Vincent Roussel les reprend un à un, en leur consacrant l’espace que chacun mérite - trois cents pages pour une vingtaine de films, l’analyse est fouillée -, en les replaçant dans leur contexte et l’évolution de leur auteur -son regard sur ses personnages féminins dans Un, deux, trois, soleil n’est plus celui des Calmos  -, en examinant les différences avec le roman (Les Valseuses, Beau-père) ou la pièce (Les Côtelettes) originels.
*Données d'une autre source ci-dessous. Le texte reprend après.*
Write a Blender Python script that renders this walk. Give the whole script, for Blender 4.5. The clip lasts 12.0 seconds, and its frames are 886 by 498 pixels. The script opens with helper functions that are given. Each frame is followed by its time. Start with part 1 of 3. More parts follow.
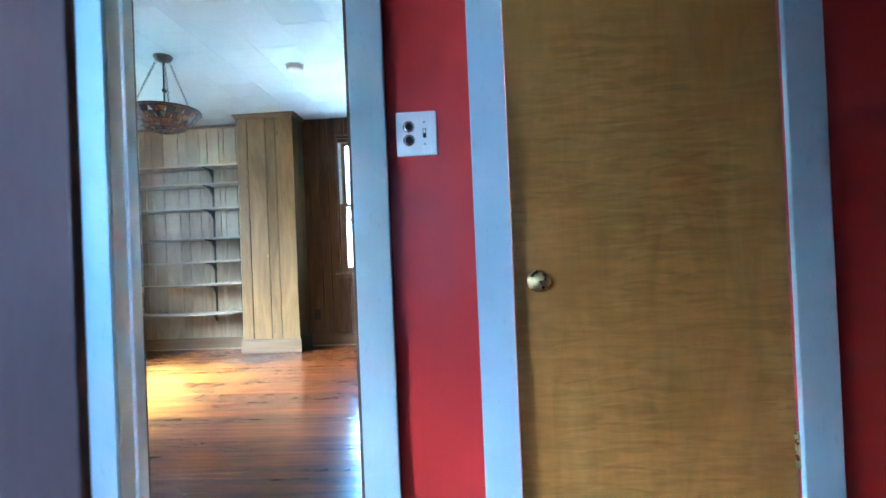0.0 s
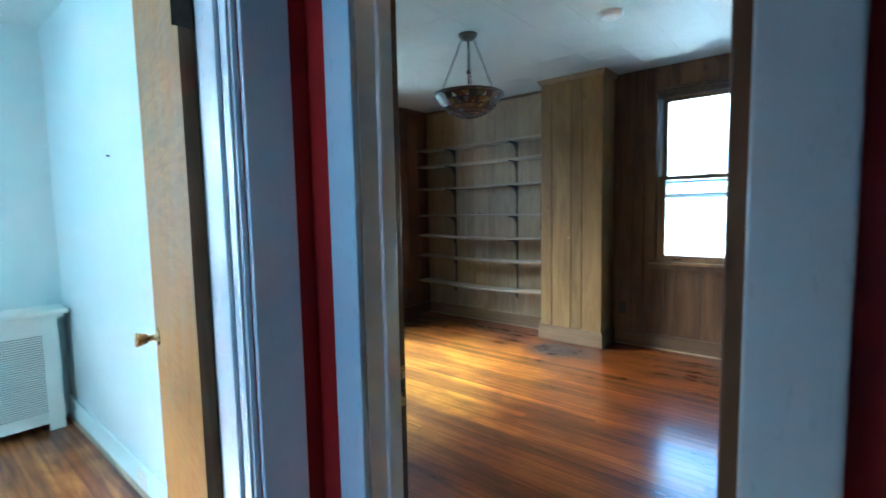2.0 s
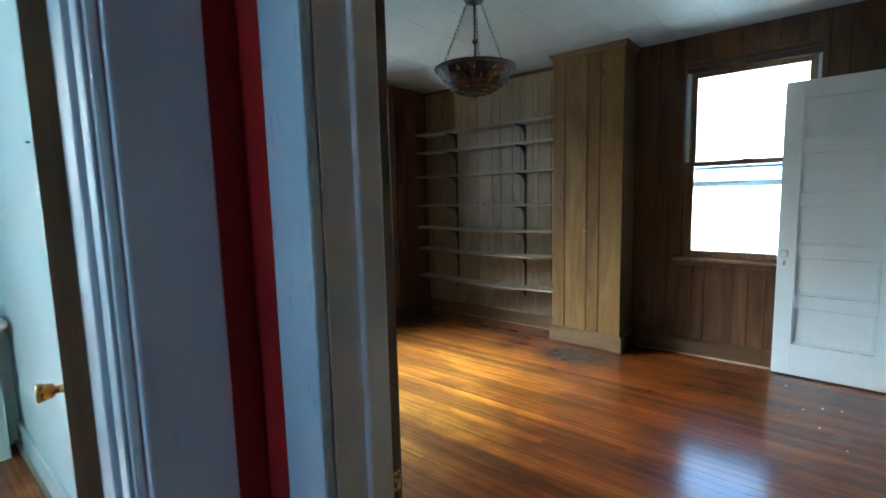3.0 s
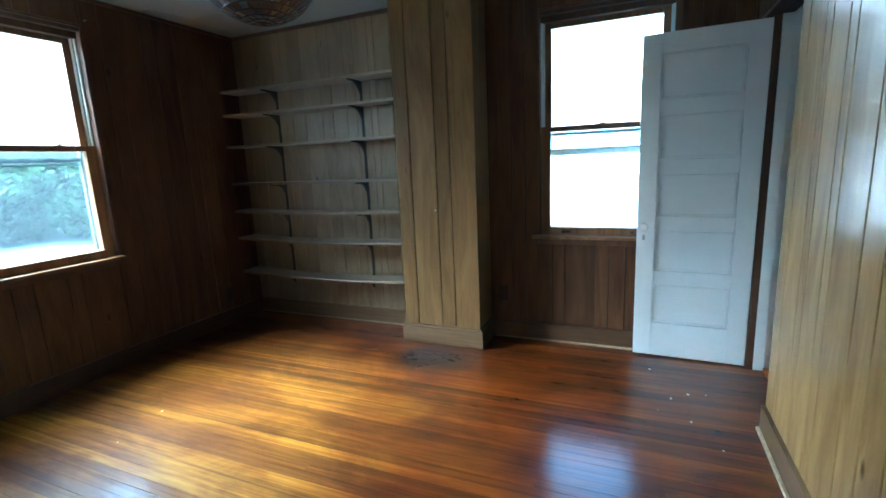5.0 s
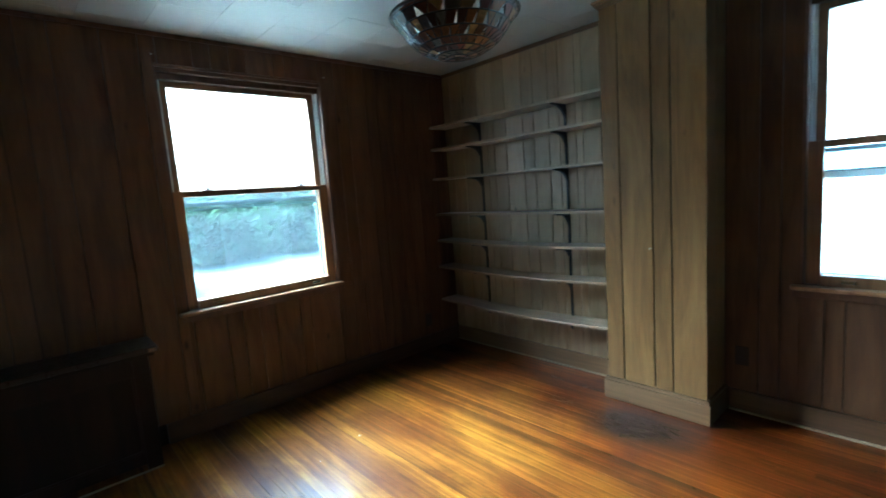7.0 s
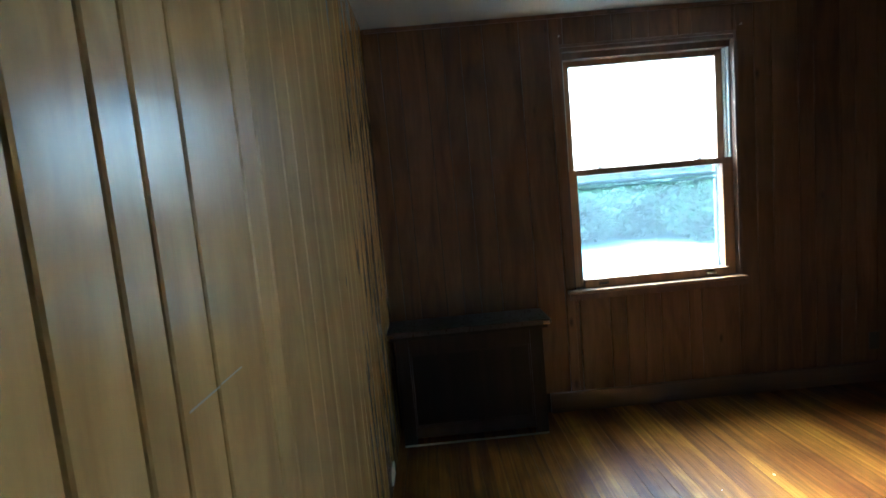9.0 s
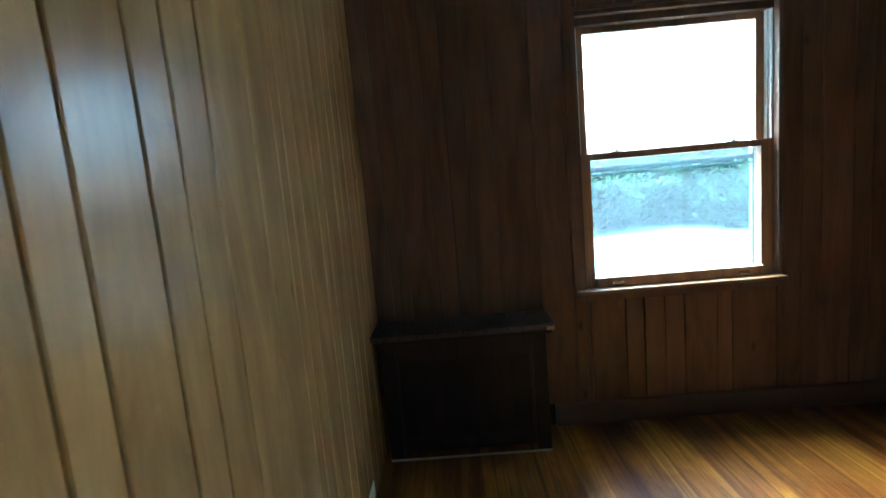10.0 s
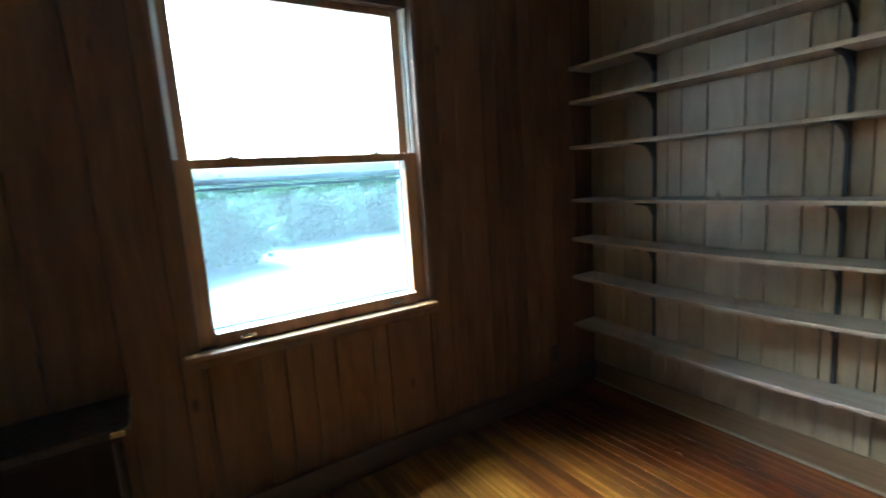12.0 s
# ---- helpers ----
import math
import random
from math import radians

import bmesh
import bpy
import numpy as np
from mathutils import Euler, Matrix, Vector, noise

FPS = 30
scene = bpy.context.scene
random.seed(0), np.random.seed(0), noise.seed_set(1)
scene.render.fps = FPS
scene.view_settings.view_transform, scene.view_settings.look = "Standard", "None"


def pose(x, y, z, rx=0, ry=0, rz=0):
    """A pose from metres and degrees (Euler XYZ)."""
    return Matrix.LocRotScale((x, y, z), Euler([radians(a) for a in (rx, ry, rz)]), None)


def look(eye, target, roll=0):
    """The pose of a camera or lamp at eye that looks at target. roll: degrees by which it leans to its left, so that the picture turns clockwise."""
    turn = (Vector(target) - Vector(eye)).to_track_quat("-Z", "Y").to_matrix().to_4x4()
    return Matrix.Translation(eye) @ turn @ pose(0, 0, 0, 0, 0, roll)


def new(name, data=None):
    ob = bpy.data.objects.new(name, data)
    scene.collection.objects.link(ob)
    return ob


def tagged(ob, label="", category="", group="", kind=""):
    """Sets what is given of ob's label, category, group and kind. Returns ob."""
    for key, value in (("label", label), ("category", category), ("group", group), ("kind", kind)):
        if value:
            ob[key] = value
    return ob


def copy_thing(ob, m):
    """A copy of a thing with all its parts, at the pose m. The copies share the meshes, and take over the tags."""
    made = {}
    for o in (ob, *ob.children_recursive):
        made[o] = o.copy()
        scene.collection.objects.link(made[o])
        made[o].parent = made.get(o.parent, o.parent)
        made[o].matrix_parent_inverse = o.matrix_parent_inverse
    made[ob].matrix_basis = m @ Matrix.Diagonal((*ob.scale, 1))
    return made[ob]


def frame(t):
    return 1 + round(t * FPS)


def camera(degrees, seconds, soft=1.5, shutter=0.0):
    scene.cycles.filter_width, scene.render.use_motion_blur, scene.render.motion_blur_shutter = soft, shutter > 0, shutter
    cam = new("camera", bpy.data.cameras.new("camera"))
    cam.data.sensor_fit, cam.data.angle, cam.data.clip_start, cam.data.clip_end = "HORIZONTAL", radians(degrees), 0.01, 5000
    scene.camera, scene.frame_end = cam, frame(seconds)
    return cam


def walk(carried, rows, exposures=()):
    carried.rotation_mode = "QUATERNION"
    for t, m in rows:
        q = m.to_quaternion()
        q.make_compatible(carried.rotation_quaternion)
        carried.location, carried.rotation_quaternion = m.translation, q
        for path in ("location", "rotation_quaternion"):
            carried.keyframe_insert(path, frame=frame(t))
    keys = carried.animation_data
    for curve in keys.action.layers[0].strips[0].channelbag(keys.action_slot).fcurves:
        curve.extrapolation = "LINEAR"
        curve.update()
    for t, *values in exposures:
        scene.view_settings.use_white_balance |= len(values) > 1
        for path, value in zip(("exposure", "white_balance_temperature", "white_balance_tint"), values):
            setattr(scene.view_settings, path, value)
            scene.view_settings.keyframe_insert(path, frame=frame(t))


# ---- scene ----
cam = camera(87.5, 12.0, 1.6, 0.2)
PATH = [
    (0, (0.25, 0.281, 0.953), (0.131, 2.277, 0.97), -2.4),
    (0.5, (0.281, 0.465, 1.034), (0.078, 2.454, 1.086), -2.2),
    (1, (0.247, 0.613, 1.204), (-0.365, 2.516, 1.164), -1.5),
    (1.5, (0.109, 0.78, 1.271), (-0.81, 2.552, 1.138), -0.5),
    (2, (0.011, 0.880, 1.277), (-1.264, 2.411, 1.11), -1.1),
    (2.1, (0.002, 0.939, 1.281), (-1.349, 2.402, 1.1), -0.9),
    (2.5, (-0.062, 1.035, 1.305), (-1.425, 2.483, 1.09), -1.0),
    (3, (-0.28, 1.188, 1.325), (-1.547, 2.718, 1.095), -1.4),
    (3.5, (-0.416, 1.375, 1.275), (-1.573, 2.983, 1.006), -1.8),
    (3.7, (-0.448, 1.476, 1.288), (-1.523, 3.133, 0.974), -2.2),
    (5.3, (-0.542, 2.057, 1.342), (-1.302, 3.869, 0.972), -2.5),
    (5.5, (-0.554, 2.135, 1.347), (-1.332, 3.942, 0.987), -2.5),
    (6, (-0.544, 2.273, 1.402), (-1.466, 4.02, 1.089), -3.3),
    (6.5, (-0.596, 2.282, 1.436), (-1.755, 3.887, 1.158), -3.7),
    (7, (-0.651, 2.222, 1.417), (-2.124, 3.552, 1.173), -4.2),
    (7.5, (-0.729, 2.139, 1.426), (-2.481, 3.074, 1.189), -4.9),
    (7.7, (-0.737, 2.099, 1.425), (-2.579, 2.842, 1.197), -5.2),
    (9.3, (-1.06, 2.053, 1.404), (-3.049, 2.043, 1.19), -5.1),
    (9.5, (-1.117, 2.084, 1.413), (-3.103, 2.05, 1.18), -5.1),
    (10, (-1.287, 2.215, 1.414), (-3.27, 2.163, 1.16), -5.0),
    (10.5, (-1.451, 2.29, 1.387), (-3.432, 2.346, 1.114), -4.9),
    (11, (-1.714, 2.369, 1.377), (-3.669, 2.679, 1.09), -4.7),
    (11.5, (-1.809, 2.545, 1.371), (-3.692, 3.149, 1.074), -4.5),
    (12, (-1.847, 2.829, 1.402), (-3.52, 3.883, 1.101), -3.8),
]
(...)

Travail exemplaire, d’une lisibilité reposante, qui ne se contente pas des idées colportées et ne tente pas de nous faire prendre des vessies pour des lanternes. Combien tu m’aimes ? n’est pas Buffet froid et Convoi exceptionnel n’est pas Tenue de soirée . On pouvait craindre que l’auteur, une fois achevé l’examen des films et passant à celui des "Thèmes et obsessions", ne soit amené à répéter en gros ce qu’il avait déjà énoncé dans le détail. Il n’en est rien, et ses chapitres "Fuir le cauchemar français" et "Hommes-femmes : mode d’emploi", par exemple, apportent un éclairage plus large, tout à fait pertinent.
Bertrand Blier sort intact, ni grandi ni amoindri, de cette relecture. Mais avec sa dimension exacte, celle d’un franc-tireur qui a réussi, tout en cultivant son sens de la marge, à toucher ses cibles sans se compromettre. À la fois isolé et public, et qui, quand le public s’est détourné, n’est pas revenu en arrière : de Buffet froid, ce chef-d’œuvre, au Bruit des glaçons, la trajectoire ne s’est pas infléchie.
Question : après un livre aussi personnel, Vincent Roussel est-il capable d’aborder, avec le même souffle et la même précision, un autre cinéaste qui aurait été un compagnon de route de ses quarante dernières années ? Après un exercice aussi profitable, on le souhaite.

Lucien Logette
Jeune Cinéma n°406-407, printemps 2021

1. On le connaissait pour La Brigandine, les dessous d’une collection, préface de Jean-Pierre Bouyxou, Artus Films, 2017, somme érudite indispensable aux amateurs de curiosa.

2. Notons que Bertrand Blier n’a pas toujours été bien traité par la critique. Ainsi que le rappelle Vincent Roussel, il n’a trouvé grâce ni auprès de Serge Daney ni auprès de Jean-Michel Frodon (certains diront que c’est rassurant) et Jean Domarchi le considérait comme un nazi…

P.S. : Chez le même éditeur Marest, on recommande la lecture du livre (essai-reportage- entretien ?) Le Dormeur de Daniel Da Silva (2020, 128 p.), passionnante recréation du tournage d’un court métrage (1974) de Pascal Aubier à partir du poème de Arthur Rimbaud. Les amateurs anciens y retrouveront la verve du réalisateur de Valparaiso, Valparaiso (1970) et du Soldat et les trois sœurs (1972), les autres découvriront un cinéaste que l’on regrette de n’avoir pas encore abordé.


Vincent Roussel, Bertrand Blier, cruelle beauté, Paris, Marest, 2020, 352 p.